05 July 2018
05 July 2018
SJB, Sydney: Beauty, Delight, Surprise.
The Culture of Practice
With 45 per cent of its practice female, SJB is tackling Australia’s gender divide in architecture. The firm is one of ten to take part in the Australian Institute of Architects NSW Chapter’s Male Champions of Change programme which gathered the male leaders of the country’s largest offices with the aim of improving equality – to rebalance the gender gap to ensure the future of practice included a more equal representation of women in leadership roles. “We started by asking the question – why do we not have equal representation of women and men in leadership roles across our studio? What are the barriers to equality and how do we re-engineer our approach to ensure there is no unconscious bias at play?” says Director Adam Haddow.
Alongside other initiatives, it now publishes a report each year – to coincide with International Women’s Day – to help track the practice’s progress. The practice, which employs around 120 staff in its Sydney office, also uses its position to carry out work in its community, from staff volunteering in the local soup kitchen, working with Aboriginal communities in remote communities, and designing an office space for a local women’s refuge. “It is such a rewarding experience being able to work with communities who don’t normally have access to professional design services. We don’t just exist in the community. We see ourselves as part of it – it is our responsibility to contribute,” adds Haddow.

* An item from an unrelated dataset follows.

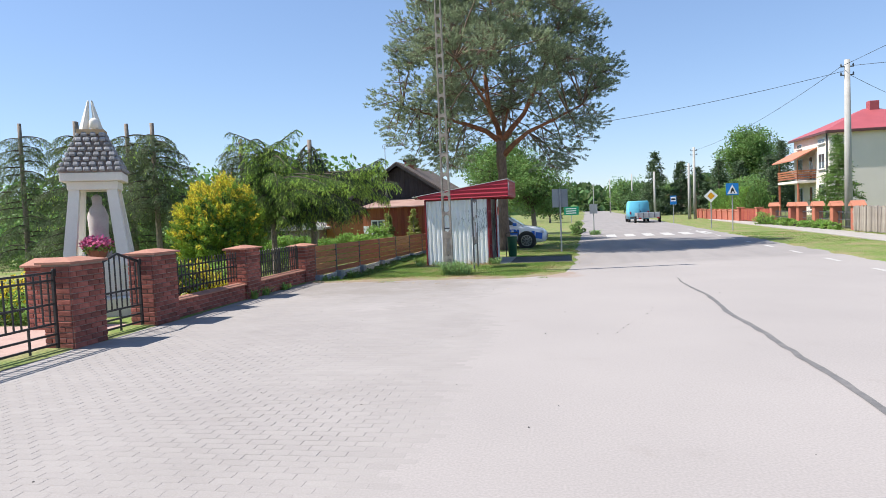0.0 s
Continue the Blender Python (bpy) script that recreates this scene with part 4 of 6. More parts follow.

The studio, which works on anything from highly detailed, bespoke one-off houses to large-scale masterplans, prefers to work locally. Haddow comments: “We believe in the ‘glocal’ – global knowledge deployed on projects where we are part of the local community. We believe in the power of place and love finding design outcomes which are specific and idiosyncratic.” Containing four divisions – urban design, planning, architecture, and interior design – the open-plan office where everyone sits together facilitates a level of openness.
“While there does need to be a level of hierarchy to ensure structure, we believe that everyone’s voice is important. People need to feel comfortable having a conversation with a director or with the client, whether they are someone who has been here for 40 years or a student,” adds Haddow.